Political deadlock in Washington between Congress and the Obama administration, along with continuing non-conformity by republicans over funding to the new health care program popularly known as Obama care, remains the biggest threat to US economy as of now and can lead to the demolition of American economic might on a global scale.
Over the last five years, US economy has been subjugated by the recession of 2007, which came about when the housing bubble burst, and is now trapped under a congested budget and a polarized political landscape. It is a striking fact of how US economy descended from private sector crises of housing industry to budgetary complications and an equally important lesson to the world.
Point of Inflection
According to The Economist, the republicans are stalling the budget, not just because they hate it but because they aim to delay something else.
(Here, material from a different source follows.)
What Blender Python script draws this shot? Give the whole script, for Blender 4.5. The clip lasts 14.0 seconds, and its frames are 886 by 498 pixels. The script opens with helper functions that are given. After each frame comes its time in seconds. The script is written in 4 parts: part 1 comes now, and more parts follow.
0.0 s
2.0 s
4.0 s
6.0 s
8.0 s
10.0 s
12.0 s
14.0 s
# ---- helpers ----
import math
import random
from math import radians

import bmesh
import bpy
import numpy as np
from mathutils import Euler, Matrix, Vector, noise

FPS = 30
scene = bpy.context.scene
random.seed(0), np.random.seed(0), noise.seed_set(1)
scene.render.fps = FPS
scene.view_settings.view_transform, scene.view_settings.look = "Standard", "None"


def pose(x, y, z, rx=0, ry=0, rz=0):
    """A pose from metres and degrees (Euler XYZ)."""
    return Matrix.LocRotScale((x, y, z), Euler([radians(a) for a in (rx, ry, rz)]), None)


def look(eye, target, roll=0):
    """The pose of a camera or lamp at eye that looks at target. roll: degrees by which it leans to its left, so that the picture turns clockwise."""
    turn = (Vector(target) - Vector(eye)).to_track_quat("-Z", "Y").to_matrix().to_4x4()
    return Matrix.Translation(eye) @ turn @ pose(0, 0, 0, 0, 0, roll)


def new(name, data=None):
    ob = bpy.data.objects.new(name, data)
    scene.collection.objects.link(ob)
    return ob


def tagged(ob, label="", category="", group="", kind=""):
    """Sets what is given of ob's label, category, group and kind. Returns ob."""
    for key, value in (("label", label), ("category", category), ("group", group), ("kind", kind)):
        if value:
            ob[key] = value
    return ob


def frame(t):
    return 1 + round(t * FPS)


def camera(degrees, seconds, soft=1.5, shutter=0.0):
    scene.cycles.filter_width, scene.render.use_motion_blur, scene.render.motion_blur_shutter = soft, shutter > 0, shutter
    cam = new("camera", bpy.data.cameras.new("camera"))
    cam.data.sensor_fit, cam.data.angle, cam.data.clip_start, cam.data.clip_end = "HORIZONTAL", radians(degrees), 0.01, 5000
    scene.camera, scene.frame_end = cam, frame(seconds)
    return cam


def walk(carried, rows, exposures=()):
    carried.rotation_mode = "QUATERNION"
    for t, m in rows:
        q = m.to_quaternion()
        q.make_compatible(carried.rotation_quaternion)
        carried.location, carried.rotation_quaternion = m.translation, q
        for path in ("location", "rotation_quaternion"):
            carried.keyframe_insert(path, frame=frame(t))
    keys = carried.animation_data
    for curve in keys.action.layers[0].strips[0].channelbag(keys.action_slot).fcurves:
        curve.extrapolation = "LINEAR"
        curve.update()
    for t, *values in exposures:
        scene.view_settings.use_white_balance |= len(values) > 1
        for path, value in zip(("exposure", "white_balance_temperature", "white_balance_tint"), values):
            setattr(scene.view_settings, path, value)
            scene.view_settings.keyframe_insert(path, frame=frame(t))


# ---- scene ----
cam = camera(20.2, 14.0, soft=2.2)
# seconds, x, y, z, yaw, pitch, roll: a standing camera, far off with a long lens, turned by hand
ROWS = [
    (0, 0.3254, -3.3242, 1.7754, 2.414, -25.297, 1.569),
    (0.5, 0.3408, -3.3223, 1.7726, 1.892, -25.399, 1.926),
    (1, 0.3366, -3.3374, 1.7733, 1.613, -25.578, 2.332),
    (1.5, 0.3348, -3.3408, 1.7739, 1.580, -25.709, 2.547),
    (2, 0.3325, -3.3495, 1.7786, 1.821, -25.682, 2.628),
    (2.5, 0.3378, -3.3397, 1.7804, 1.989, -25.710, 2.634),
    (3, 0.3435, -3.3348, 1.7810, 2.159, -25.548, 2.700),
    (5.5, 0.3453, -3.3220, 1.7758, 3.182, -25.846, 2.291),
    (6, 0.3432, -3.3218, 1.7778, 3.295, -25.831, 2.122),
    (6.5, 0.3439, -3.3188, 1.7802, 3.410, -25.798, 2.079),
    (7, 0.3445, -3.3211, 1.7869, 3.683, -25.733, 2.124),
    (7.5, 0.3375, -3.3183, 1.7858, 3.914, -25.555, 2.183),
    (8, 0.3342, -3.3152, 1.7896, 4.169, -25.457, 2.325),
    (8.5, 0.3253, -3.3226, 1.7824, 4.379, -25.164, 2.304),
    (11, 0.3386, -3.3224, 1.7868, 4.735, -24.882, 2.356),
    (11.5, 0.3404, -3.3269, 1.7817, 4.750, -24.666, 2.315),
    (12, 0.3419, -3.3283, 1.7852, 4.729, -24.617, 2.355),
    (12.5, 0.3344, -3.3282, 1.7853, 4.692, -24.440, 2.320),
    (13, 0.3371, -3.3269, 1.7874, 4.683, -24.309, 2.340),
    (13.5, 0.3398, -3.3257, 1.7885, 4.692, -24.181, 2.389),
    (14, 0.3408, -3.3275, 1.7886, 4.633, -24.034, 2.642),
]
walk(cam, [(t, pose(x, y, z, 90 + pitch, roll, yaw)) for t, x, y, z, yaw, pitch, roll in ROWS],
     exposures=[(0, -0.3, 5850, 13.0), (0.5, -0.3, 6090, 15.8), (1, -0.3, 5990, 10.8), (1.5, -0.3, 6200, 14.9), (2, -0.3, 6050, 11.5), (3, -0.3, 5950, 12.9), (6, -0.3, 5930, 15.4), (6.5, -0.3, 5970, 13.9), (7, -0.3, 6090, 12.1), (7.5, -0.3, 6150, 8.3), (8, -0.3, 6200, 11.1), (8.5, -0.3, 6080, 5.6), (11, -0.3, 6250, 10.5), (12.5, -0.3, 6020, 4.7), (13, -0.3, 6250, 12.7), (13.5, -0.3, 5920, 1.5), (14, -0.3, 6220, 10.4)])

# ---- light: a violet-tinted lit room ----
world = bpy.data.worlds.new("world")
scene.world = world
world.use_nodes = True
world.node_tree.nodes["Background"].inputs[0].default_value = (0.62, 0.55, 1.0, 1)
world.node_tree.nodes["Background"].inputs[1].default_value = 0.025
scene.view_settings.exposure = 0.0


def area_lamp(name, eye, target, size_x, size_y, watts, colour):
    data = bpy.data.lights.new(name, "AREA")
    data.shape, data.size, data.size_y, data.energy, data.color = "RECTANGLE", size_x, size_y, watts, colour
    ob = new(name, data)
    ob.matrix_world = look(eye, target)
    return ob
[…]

What they are trying to achieve is to defund the Obamacare act or at least postpone the mandate for Obamacare.
Republicans demand an overhaul or at least a few legislative changes to the Obamacare act and are using the budget ceiling as leverage to bend the Obama Administration over the demands.
They want the Obama Administration to fall prey to their tactics and introduce a delay in the individual mandate of the Obamacare act or else, the debt ceiling will stay in place, leading to shortage of funds and continuity of federal shutdown.
According to Reuters, many republicans see the debt limit as an opportunity to weaken the Obamacare act and by extension, the President’s political sway.
Primarily it is seen as a political divergence and an economic impasse that is leading to shutdowns, but additionally, if the political tug of war is stronger and more important than the welfare of the society and administration, then it will became impossible to govern.
Shutdown, a Set of Crisis
According to Reuters News, the US treasury warned about the “catastrophic” impact of a debt default. Adding further to the warning, they said a failure to pay the nation’s bills could punish American families and businesses with a worse recession than the 2007-2009 downturn.
According to Economic Times, IMF Chief Christine Lagarde said that “finding a way out of the debt limit dead end as soon as possible was “mission critical”.”
With thousands of people left jobless, long-term of temporarily, and with ever increasing uncertainty in the economy impact will be much greater on consumer spending, the housing market, the credit markets, the Dollar, and the entire economy during the days to come.
Policy making, implementation, administration, and amendments are directly tied to the government budget and rely upon the government to make changes as per political plans and intentions. Because of this, the whole economy will face the consequences of poor growth, reduced credibility in international markets and even bankruptcy if the shutdown continues.